Pls' Mot. at 16. Defendants, however, argue that the language of 8 U.S.C. § 1183a(a)(1)-" no affidavit of support may be accepted" unless it is " legally enforceable" -means that the affidavit must establish that the alien is not " excludable as a public charge."
The mere filing of a Form I-864 by a sponsor in support of an alien's Form I-485 does not mean that ‘ acceptance’ in the relevant sense has occurred ... ‘ Acceptance’ in other words, must mean an act of adjudication-a decision that the Form I-864 is sufficient to establish that the requirements of section 213A are met.
Furthermore, plaintiffs argue that even if an enforceable affidavit is required for admission, defendants' requirement of a substitute affidavit is improper, because the affidavit of support executed by the U.S. citizen spouse prior to his or her death is, in fact, enforceable. Once the affidavit was executed, plaintiffs argue, it is a legally enforceable contract against the sponsor, and the death of the sponsor who executed it does not foreclose its enforceability. First Opp'n at 7. Plaintiffs acknowledge that 8 C.F.R. § 213a.2(e)(2)(ii) explicitly states that " enforcement ends in death." Pls' Mot. at 17; see 8 C.F.R. § 213a.2(e)(2)(ii) (" The support obligation under Form I-864 also terminates if the sponsor, substitute sponsor or joint sponsor dies." ). However, plaintiff argues that this regulation is contrary to congressional intent. Specifically, plaintiffs note that Congress explicitly provided that an affidavit of support may become unenforceable when the alien works 40 qualifying quarters of coverage; plaintiffs argue that the fact that Congress specifically stated one way that an affidavit of support could become enforceable, but did not state that an affidavit of support becomes unenforceable upon death, indicates that Congress clearly did not mean for the death of the spouse to render the affidavit unenforceable. Pls' Ninth Cir. Opp'n at 7-8; see 8 U.S.C. 1183a(a)(3)(A).
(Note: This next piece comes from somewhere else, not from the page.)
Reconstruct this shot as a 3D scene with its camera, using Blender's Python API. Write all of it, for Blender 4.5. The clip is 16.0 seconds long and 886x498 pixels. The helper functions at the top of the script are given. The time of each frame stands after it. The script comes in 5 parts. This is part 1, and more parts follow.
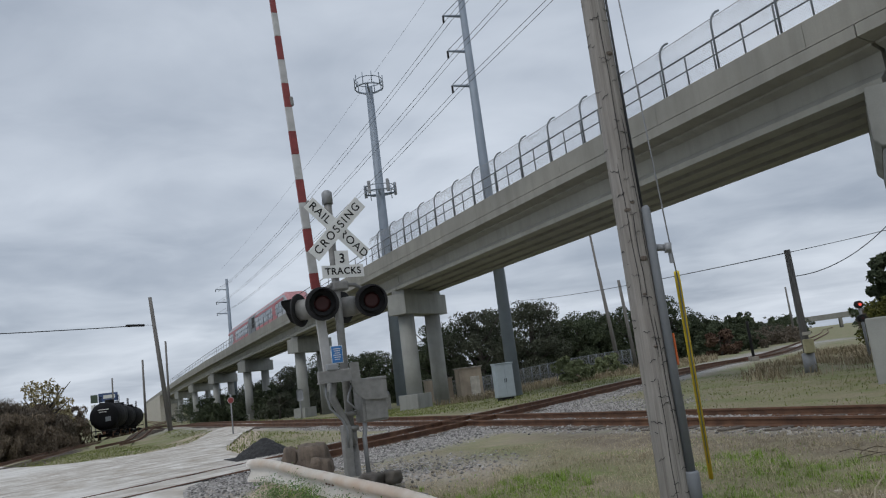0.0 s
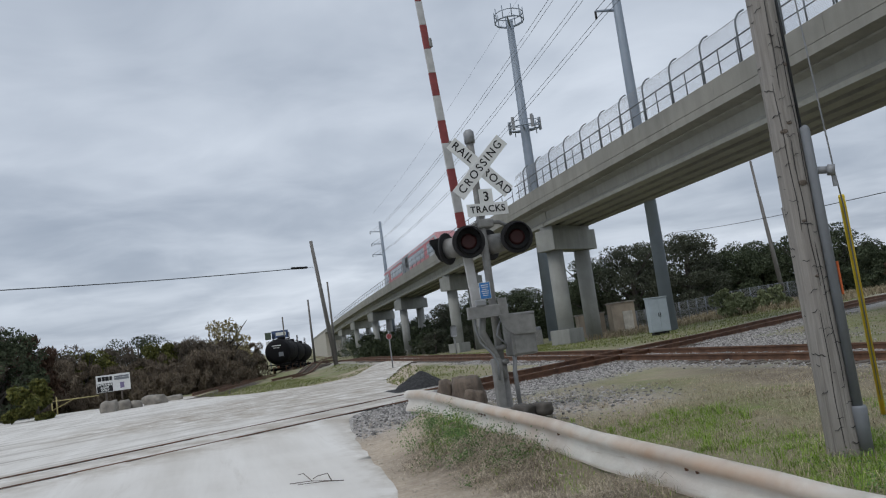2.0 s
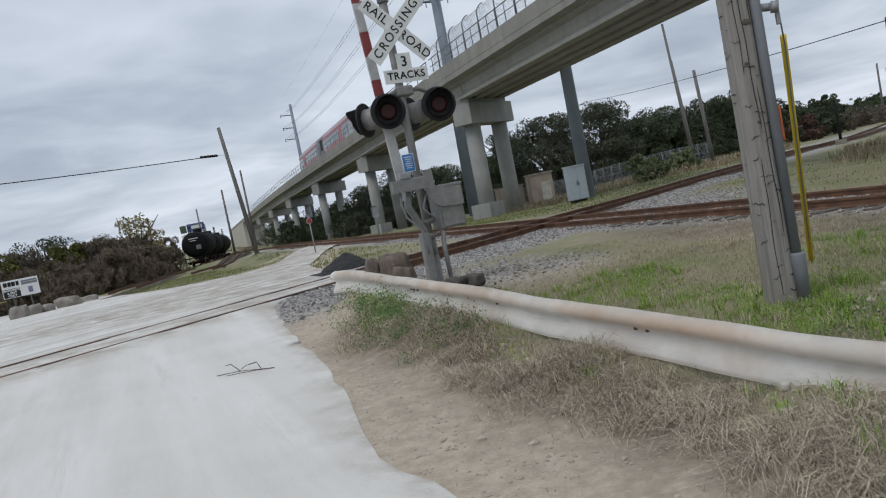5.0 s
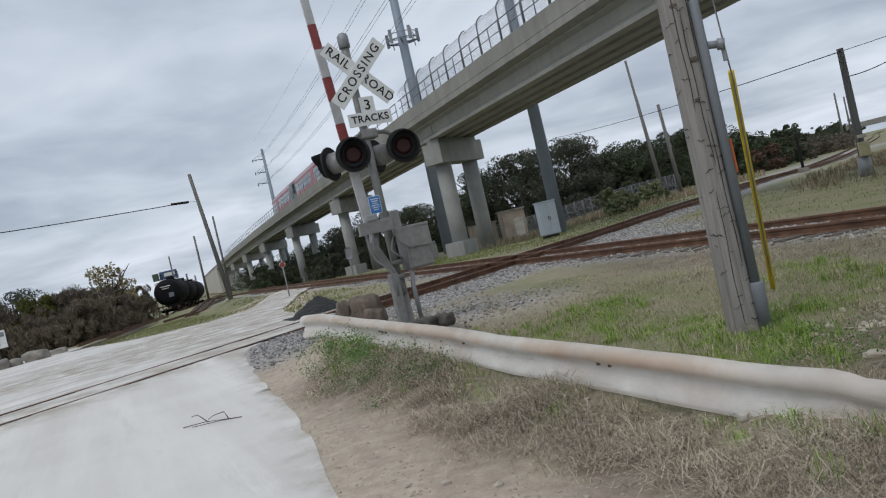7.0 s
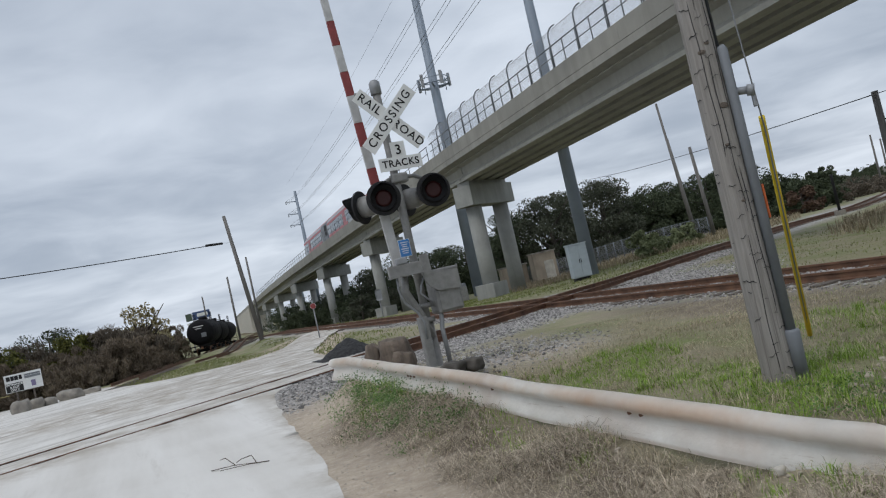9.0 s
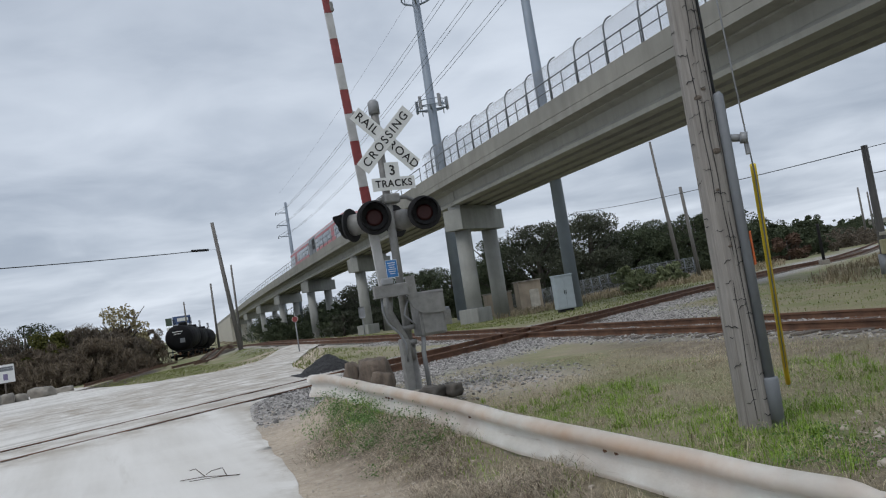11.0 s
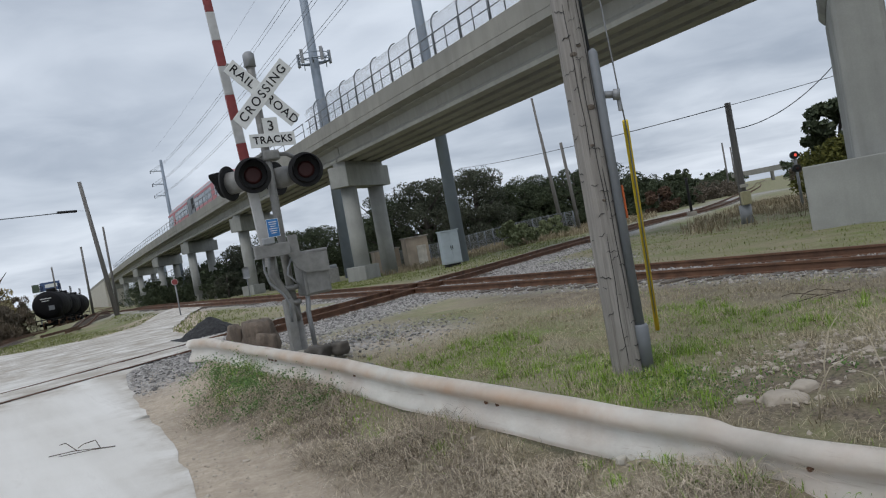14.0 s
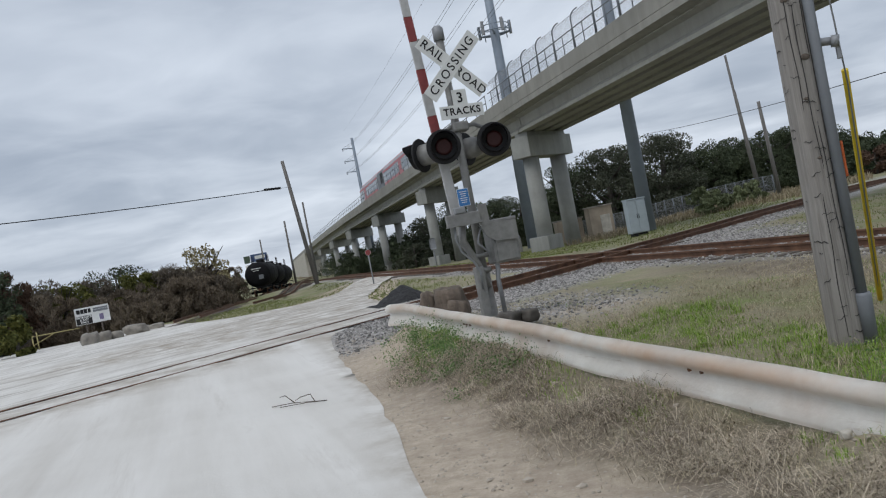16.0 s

In other words, plaintiffs argue that if Congress intended for an affidavit to be unenforceable at death, it would have so provided in the statute.
Defendants dispute that a petition is enforceable against a deceased petitioner, arguing that because the statute clearly requires that a sponsor be an " individual," the deceased's estate cannot qualify. See 8 U.S.C. § 1183a(f)(1) (" the term " sponsor" in relation to a sponsored alien means an individual who executes an affidavit of support ..." ) (emphasis added).